An electric, GM-built Acura SUV is coming, that much we know for sure. It’ll be assembled in the same plant as the 2023 Cadillac Lyriq and arrive as a 2024 model with hands-free driving assists similar to Super Cruise. What we didn’t know ’til now is that the SUV will mark a turning point for Acura, which a company official has confirmed will forego hybrids in favor of EVs—all in the name of performance.

“The benefit of returning to the Integra right now is that it’s going to help shepherd a new generation of customers and build loyalty as we move into a new era,” remarked Emile Korkor, Acura’s assistant vice president of national sales, in an interview with Automotive News. “That new era is, of course, electrification.”

“For Acura, we’re going much faster than the Honda brand in terms of our transition to electric vehicles as a percentage of sales,” Korkor continued. “We’re going to bypass hybrids altogether. So our shift is going very rapidly into BEV. That’s our main focus.”

An Acura spokesperson confirmed in an email to The Drive that the brand will indeed skip hybrids in order to get the jumpstart on full-fledged EVs.

Korkor specified performance as Acura’s reasoning for the move, suggesting the brand’s electric SUV will have a more sporting twist than its companion model, the Honda Prologue.

“We’re not just dipping our toe in the water with electric at Acura, we are jumping all in. And that’s not just because we need to. It’s because we want to. Acura is really focused on performance, and electrification is one of the greatest ways we can augment that performance,” said Korkor.

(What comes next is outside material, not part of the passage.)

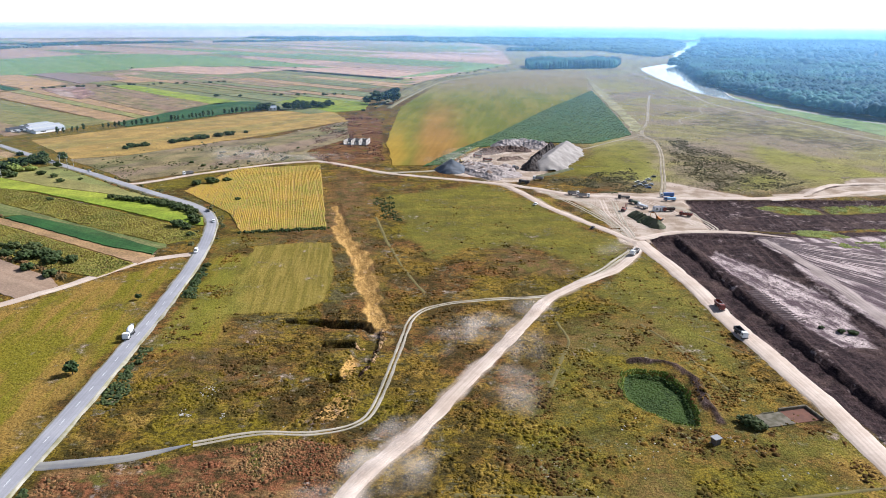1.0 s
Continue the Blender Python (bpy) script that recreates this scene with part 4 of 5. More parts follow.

Both SUVs will be produced by GM at separate plants for Honda’s respective brands, with the Prologue reportedly entering production in 2023 alongside the Chevy Blazer and Equinox in Ramos Arizpe, Mexico. Honda reportedly hopes to sell 70,000 Prologues each year starting in 2024, positioning the EV between the Pilot and Passport, while Acura reportedly expects 30,000 sales of its e-SUV annually. As Acura products apparently tend to sell about 10 percent as many as the Hondas they’re derived from, that’d mark a nearly fourfold growth in volume for Acura.

Acura reportedly aims for at least half its sales volume to consist of EVs by 2030, with as high as 60 percent being in the cards. It’ll all begin with the launch of its electric SUV, which Automotive News reports will arrive in calendar year 2024, and the transition will continue with EVs built on a platform of Honda’s own design. e:Architecture, as it’s called, will launch in the second half of this decade and propel Honda toward its goal of selling only battery- or hydrogen-powered cars in the United States by 2040.